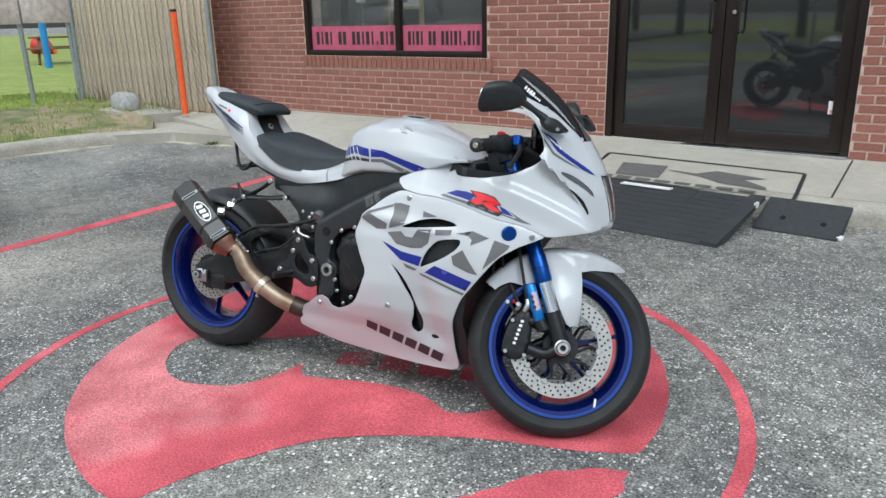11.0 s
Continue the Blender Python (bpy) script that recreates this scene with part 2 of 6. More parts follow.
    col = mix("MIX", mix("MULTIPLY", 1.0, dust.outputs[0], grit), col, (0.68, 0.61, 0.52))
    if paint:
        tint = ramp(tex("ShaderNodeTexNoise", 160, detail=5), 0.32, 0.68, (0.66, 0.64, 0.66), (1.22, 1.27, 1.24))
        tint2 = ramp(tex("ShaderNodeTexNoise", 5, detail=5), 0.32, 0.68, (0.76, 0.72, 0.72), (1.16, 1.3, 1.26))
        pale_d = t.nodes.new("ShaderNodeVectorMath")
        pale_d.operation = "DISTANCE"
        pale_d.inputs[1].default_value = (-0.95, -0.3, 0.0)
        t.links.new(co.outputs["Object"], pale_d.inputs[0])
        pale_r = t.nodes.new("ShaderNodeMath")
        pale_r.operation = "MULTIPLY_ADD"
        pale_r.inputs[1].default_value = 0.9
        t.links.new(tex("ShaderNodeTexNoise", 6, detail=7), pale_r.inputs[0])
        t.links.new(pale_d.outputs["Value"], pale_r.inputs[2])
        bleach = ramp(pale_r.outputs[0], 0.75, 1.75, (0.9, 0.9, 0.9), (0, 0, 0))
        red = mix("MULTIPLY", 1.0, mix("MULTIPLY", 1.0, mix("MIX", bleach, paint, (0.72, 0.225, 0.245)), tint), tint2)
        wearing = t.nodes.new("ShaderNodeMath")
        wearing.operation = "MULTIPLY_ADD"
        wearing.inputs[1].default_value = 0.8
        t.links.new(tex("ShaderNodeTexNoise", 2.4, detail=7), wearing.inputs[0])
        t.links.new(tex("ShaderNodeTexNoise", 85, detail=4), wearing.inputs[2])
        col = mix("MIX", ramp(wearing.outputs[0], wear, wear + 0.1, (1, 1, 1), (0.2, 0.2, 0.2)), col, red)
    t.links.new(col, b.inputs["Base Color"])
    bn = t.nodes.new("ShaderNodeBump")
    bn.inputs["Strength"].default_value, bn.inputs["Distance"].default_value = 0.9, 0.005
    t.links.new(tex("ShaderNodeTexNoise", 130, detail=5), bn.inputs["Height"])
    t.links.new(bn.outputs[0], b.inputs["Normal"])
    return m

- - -

» **THE EXERCISE**
Leave the pictures out and output the rest of the listing exactly.

» **RIGHT ANSWER**
11.0 s
Continue the Blender Python (bpy) script that recreates this scene with part 2 of 6. More parts follow.
    col = mix("MIX", mix("MULTIPLY", 1.0, dust.outputs[0], grit), col, (0.68, 0.61, 0.52))
    if paint:
        tint = ramp(tex("ShaderNodeTexNoise", 160, detail=5), 0.32, 0.68, (0.66, 0.64, 0.66), (1.22, 1.27, 1.24))
        tint2 = ramp(tex("ShaderNodeTexNoise", 5, detail=5), 0.32, 0.68, (0.76, 0.72, 0.72), (1.16, 1.3, 1.26))
        pale_d = t.nodes.new("ShaderNodeVectorMath")
        pale_d.operation = "DISTANCE"
        pale_d.inputs[1].default_value = (-0.95, -0.3, 0.0)
        t.links.new(co.outputs["Object"], pale_d.inputs[0])
        pale_r = t.nodes.new("ShaderNodeMath")
        pale_r.operation = "MULTIPLY_ADD"
        pale_r.inputs[1].default_value = 0.9
        t.links.new(tex("ShaderNodeTexNoise", 6, detail=7), pale_r.inputs[0])
        t.links.new(pale_d.outputs["Value"], pale_r.inputs[2])
        bleach = ramp(pale_r.outputs[0], 0.75, 1.75, (0.9, 0.9, 0.9), (0, 0, 0))
        red = mix("MULTIPLY", 1.0, mix("MULTIPLY", 1.0, mix("MIX", bleach, paint, (0.72, 0.225, 0.245)), tint), tint2)
        wearing = t.nodes.new("ShaderNodeMath")
        wearing.operation = "MULTIPLY_ADD"
        wearing.inputs[1].default_value = 0.8
        t.links.new(tex("ShaderNodeTexNoise", 2.4, detail=7), wearing.inputs[0])
        t.links.new(tex("ShaderNodeTexNoise", 85, detail=4), wearing.inputs[2])
        col = mix("MIX", ramp(wearing.outputs[0], wear, wear + 0.1, (1, 1, 1), (0.2, 0.2, 0.2)), col, red)
    t.links.new(col, b.inputs["Base Color"])
    bn = t.nodes.new("ShaderNodeBump")
    bn.inputs["Strength"].default_value, bn.inputs["Distance"].default_value = 0.9, 0.005
    t.links.new(tex("ShaderNodeTexNoise", 130, detail=5), bn.inputs["Height"])
    t.links.new(bn.outputs[0], b.inputs["Normal"])
    return m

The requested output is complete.